┌─ Given information
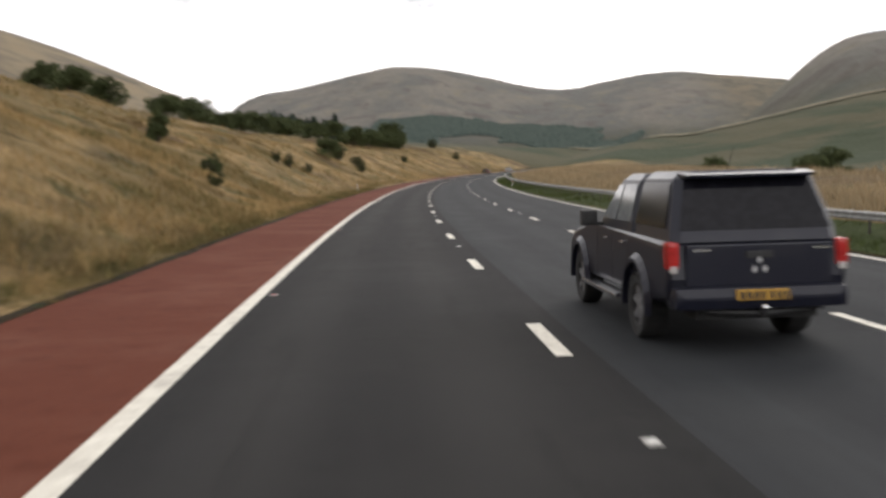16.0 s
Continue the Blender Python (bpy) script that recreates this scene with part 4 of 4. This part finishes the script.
first_post = marker_post(406.5, -4.1)
for s, u in ((506.5, -4.1), (102.0, 12.1), (212.0, 12.1), (408.0, 12.0), (508.0, 12.0), (608.0, 12.0)):
    p = on_road(s, u)
    ob = copy_thing(first_post, Matrix.Identity(4))
    ob.matrix_world = pose(p.x, p.y, height_at(p.x, p.y), 0, 0, math.degrees(heading(s)))


MAST_AZ = 32.3


def radio_mast(x, y, tall):
    """Lattice mast with dishes and a small hut on the hilltop."""
    top = tagged(new("radio_mast", None), "small lattice radio mast with a hut on the hilltop", "mast")
    for sx, sy in ((-1, -1), (1, -1), (1, 1), (-1, 1)):
        part("leg", tube(bmesh.new(), [Vector((sx * 1.0, sy * 1.0, -1)), Vector((sx * 0.7, sy * 0.7, tall))], [0.38, 0.30], 5), M_GREY_POST, top)
    for k in range(5):
        z0, z1 = tall * k / 5, tall * (k + 1) / 5
        for sy in (-0.85, 0.85):
            part("brace", tube(bmesh.new(), [Vector((-0.85, sy, z0)), Vector((0.85, sy, z1))], [0.1, 0.1], 4), M_GREY_POST, top)
    for z, x0 in ((tall * 0.92, -1.5), (tall * 0.75, 1.5)):
        part("antenna", box(bmesh.new(), x0 - 0.6, x0 + 0.6, -0.7, 0.7, z - 2.6, z + 2.2, 0.1), M_GREY_POST, top)
    part("hut", box(bmesh.new(), -8, -3.5, -2, 2, -1, 3.0, 0.05), M_GREY_POST, top)
    part("fence", box(bmesh.new(), -11, 3, -3.1, -3.0, -0.5, 1.8), M_GREY_POST, top)
    top.matrix_world = pose(x, y, height_at(x, y), 0, 0, 30)


radio_mast(HILL_X - math.sin(radians(MAST_AZ)) * 1710, HILL_Y + math.cos(radians(MAST_AZ)) * 1710, 22.0)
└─
> **What needs to be done**:
Transcribe the listing above verbatim. Omit the pictures.

> **Expected answer**:
16.0 s
Continue the Blender Python (bpy) script that recreates this scene with part 4 of 4. This part finishes the script.
first_post = marker_post(406.5, -4.1)
for s, u in ((506.5, -4.1), (102.0, 12.1), (212.0, 12.1), (408.0, 12.0), (508.0, 12.0), (608.0, 12.0)):
    p = on_road(s, u)
    ob = copy_thing(first_post, Matrix.Identity(4))
    ob.matrix_world = pose(p.x, p.y, height_at(p.x, p.y), 0, 0, math.degrees(heading(s)))


MAST_AZ = 32.3


def radio_mast(x, y, tall):
    """Lattice mast with dishes and a small hut on the hilltop."""
    top = tagged(new("radio_mast", None), "small lattice radio mast with a hut on the hilltop", "mast")
    for sx, sy in ((-1, -1), (1, -1), (1, 1), (-1, 1)):
        part("leg", tube(bmesh.new(), [Vector((sx * 1.0, sy * 1.0, -1)), Vector((sx * 0.7, sy * 0.7, tall))], [0.38, 0.30], 5), M_GREY_POST, top)
    for k in range(5):
        z0, z1 = tall * k / 5, tall * (k + 1) / 5
        for sy in (-0.85, 0.85):
            part("brace", tube(bmesh.new(), [Vector((-0.85, sy, z0)), Vector((0.85, sy, z1))], [0.1, 0.1], 4), M_GREY_POST, top)
    for z, x0 in ((tall * 0.92, -1.5), (tall * 0.75, 1.5)):
        part("antenna", box(bmesh.new(), x0 - 0.6, x0 + 0.6, -0.7, 0.7, z - 2.6, z + 2.2, 0.1), M_GREY_POST, top)
    part("hut", box(bmesh.new(), -8, -3.5, -2, 2, -1, 3.0, 0.05), M_GREY_POST, top)
    part("fence", box(bmesh.new(), -11, 3, -3.1, -3.0, -0.5, 1.8), M_GREY_POST, top)
    top.matrix_world = pose(x, y, height_at(x, y), 0, 0, 30)


radio_mast(HILL_X - math.sin(radians(MAST_AZ)) * 1710, HILL_Y + math.cos(radians(MAST_AZ)) * 1710, 22.0)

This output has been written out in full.